The irony of this whole situation is that it could have been avoided, and the labels could have strengthened their grip on mainstream music and made a lot of money. Music labels could have offered music digitally before Napster erupted. They could have stop charging $15-20 a CD and offered singles before piracy became widespread. They could have encouraged sites like Last FM or even spurred the creation of sites like it.

Instead, they have chosen to fight all these changes along the way, usually being several steps and years behind the curve. It seems they know the least about what to do with their prized assets, and they are willing to openly battle their own customers over how they consume their assets and what they consume. It’s only a matter of time before we see major changes within other media industries like movies, television and even bigger changes in journalism.

It just goes to show that the aversion to change is not a unique newspaper or journalism problem. Media companies in general tend to be behind the curve. They want to hold onto what they know — what they know to eek the most money out with the least amount of effort.
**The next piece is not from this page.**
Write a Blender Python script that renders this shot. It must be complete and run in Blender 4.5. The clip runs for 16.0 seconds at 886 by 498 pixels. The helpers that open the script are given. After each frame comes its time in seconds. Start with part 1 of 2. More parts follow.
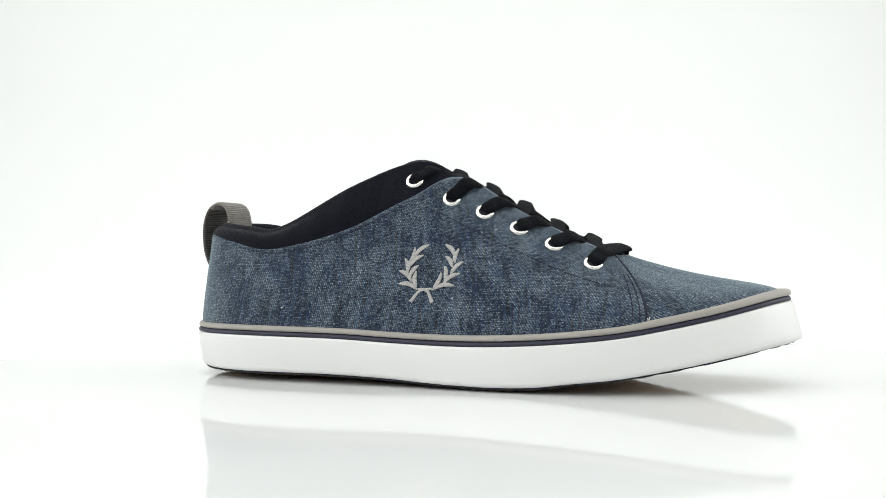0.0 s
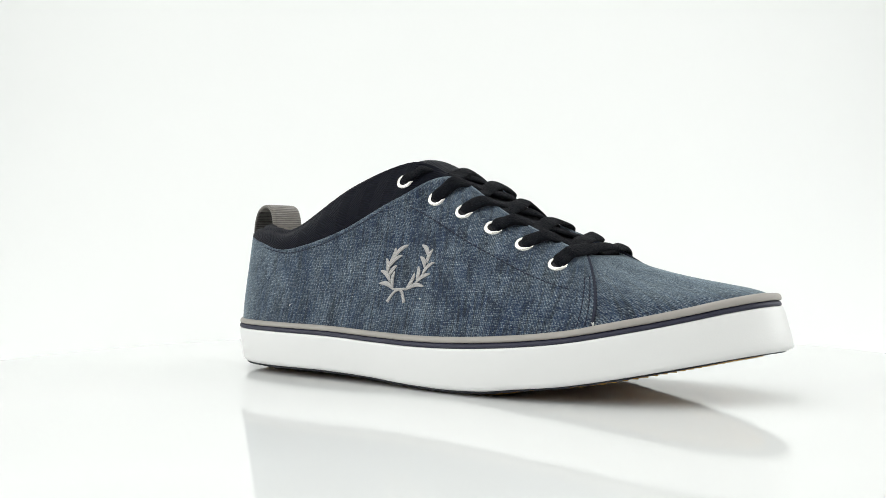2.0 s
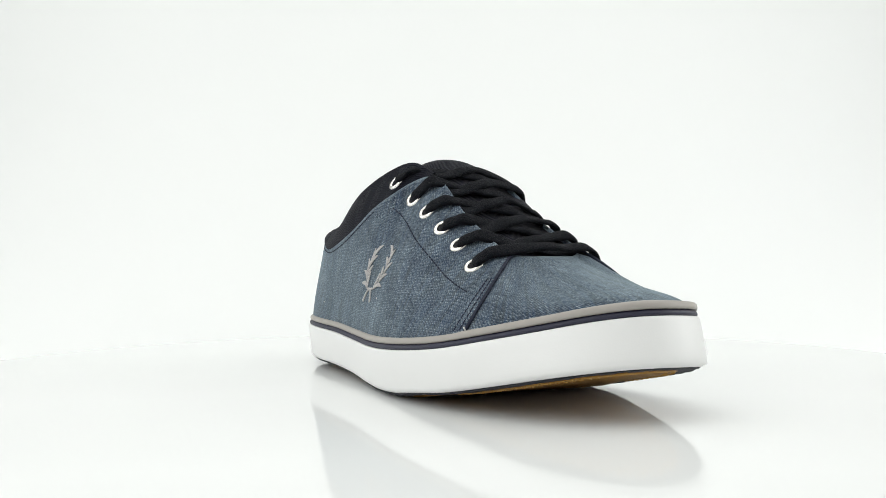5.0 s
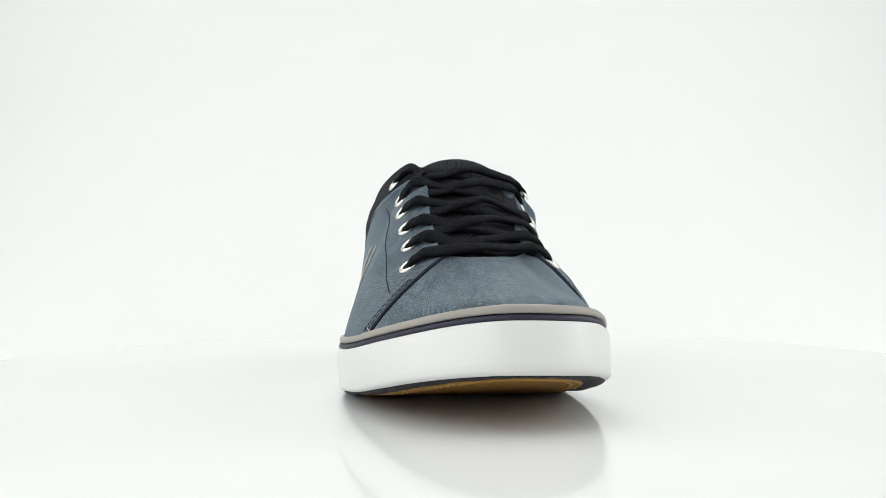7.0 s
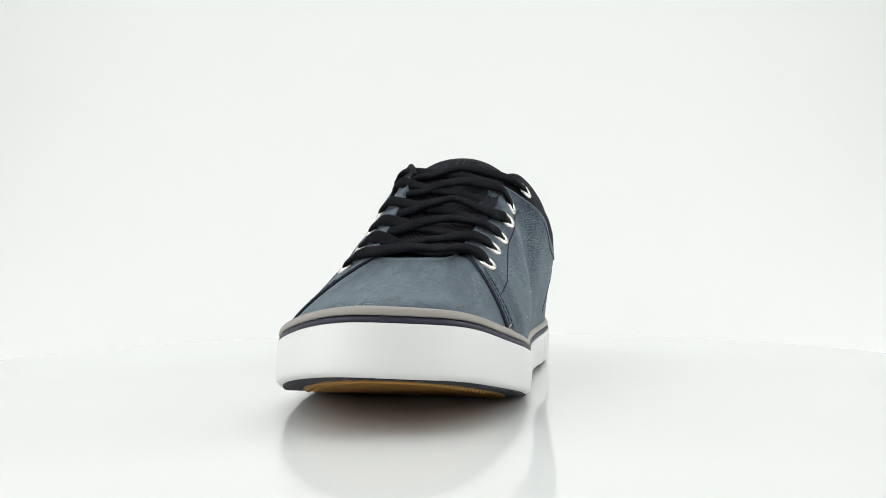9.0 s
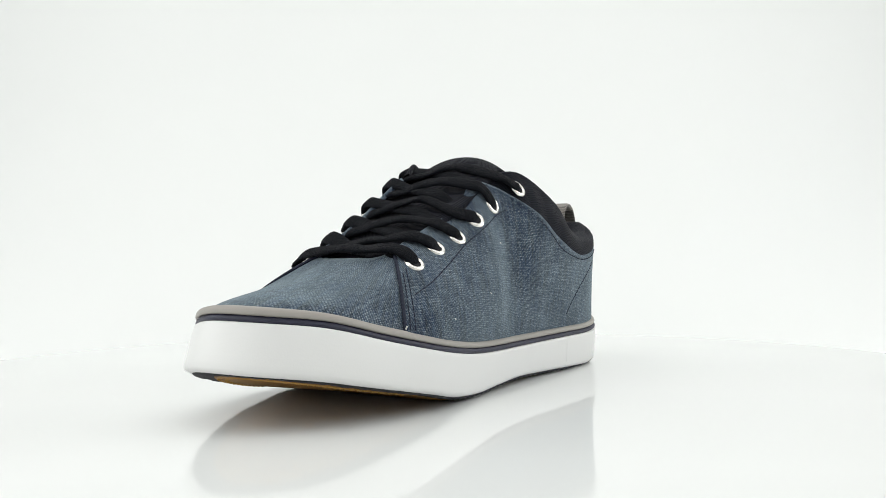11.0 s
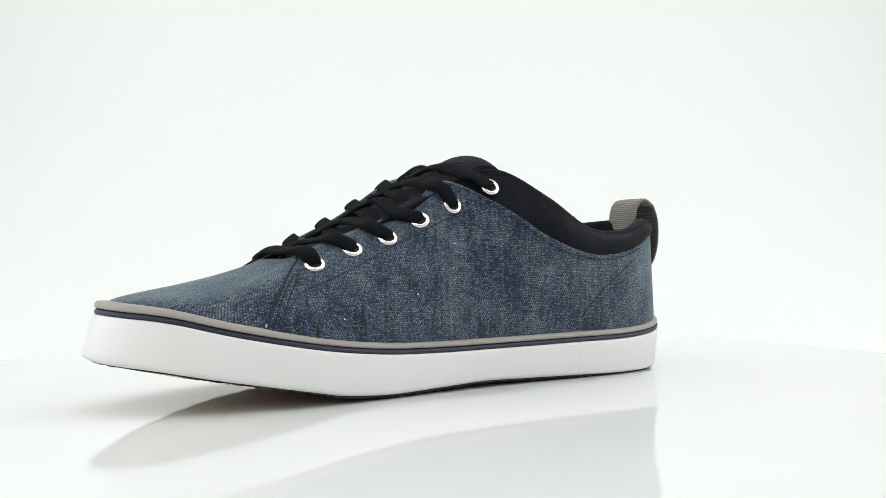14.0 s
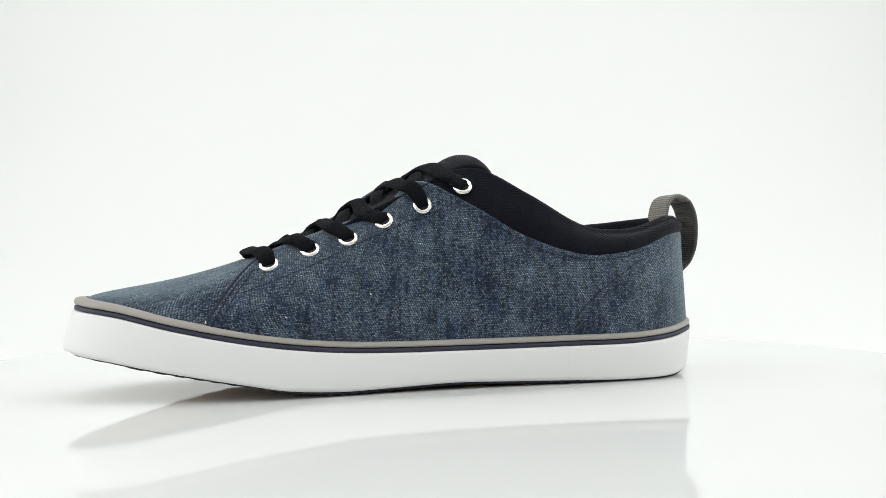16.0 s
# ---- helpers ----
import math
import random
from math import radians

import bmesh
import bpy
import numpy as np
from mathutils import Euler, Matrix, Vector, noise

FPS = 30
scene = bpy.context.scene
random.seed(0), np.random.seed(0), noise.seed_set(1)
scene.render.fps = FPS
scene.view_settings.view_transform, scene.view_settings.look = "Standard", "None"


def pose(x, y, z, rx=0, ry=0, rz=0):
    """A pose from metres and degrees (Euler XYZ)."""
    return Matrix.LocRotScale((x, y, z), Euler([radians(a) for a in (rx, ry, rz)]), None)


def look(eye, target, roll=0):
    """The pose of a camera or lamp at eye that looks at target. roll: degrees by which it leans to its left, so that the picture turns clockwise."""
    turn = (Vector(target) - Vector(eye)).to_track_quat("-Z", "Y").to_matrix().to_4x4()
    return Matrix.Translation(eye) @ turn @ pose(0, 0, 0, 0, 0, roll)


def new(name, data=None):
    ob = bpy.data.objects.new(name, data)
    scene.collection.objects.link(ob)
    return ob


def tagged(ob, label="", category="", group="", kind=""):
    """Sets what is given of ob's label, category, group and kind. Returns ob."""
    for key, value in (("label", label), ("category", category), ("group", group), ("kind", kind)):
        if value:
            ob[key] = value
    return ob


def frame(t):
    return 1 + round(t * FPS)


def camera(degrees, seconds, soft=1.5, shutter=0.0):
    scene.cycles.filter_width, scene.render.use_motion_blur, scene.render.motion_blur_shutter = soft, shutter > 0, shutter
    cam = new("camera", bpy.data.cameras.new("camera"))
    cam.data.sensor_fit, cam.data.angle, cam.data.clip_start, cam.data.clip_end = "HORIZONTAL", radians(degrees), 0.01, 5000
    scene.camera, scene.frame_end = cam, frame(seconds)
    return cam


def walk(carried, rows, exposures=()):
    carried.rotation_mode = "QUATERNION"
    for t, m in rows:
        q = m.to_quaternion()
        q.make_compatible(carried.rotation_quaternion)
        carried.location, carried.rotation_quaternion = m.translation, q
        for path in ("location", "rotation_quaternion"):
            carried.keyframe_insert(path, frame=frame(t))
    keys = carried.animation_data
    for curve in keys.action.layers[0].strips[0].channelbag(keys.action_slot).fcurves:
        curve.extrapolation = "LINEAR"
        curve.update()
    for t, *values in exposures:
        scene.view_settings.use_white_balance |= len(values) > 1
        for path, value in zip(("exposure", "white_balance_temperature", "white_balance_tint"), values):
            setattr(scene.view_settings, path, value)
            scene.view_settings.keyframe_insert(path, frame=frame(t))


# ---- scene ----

They aren’t in the business of innovation, which is why they constantly get out innovated by more nimble companies on their home turf.

And, of course, is the reason why those large media companies will cease to exist within time. They got to the top by delivering content to people in formats people wanted. Now, for some strange reason, they have turned their backs on trying to deliver products that people actually want. Then they have the nerve to complain when people don’t want them.

We are entering an era in which people can decide what content they want in which formats they want, and people can decide how they get it. It’s an era of choice, which is exactly what the big media companies can’t give you. And won’t.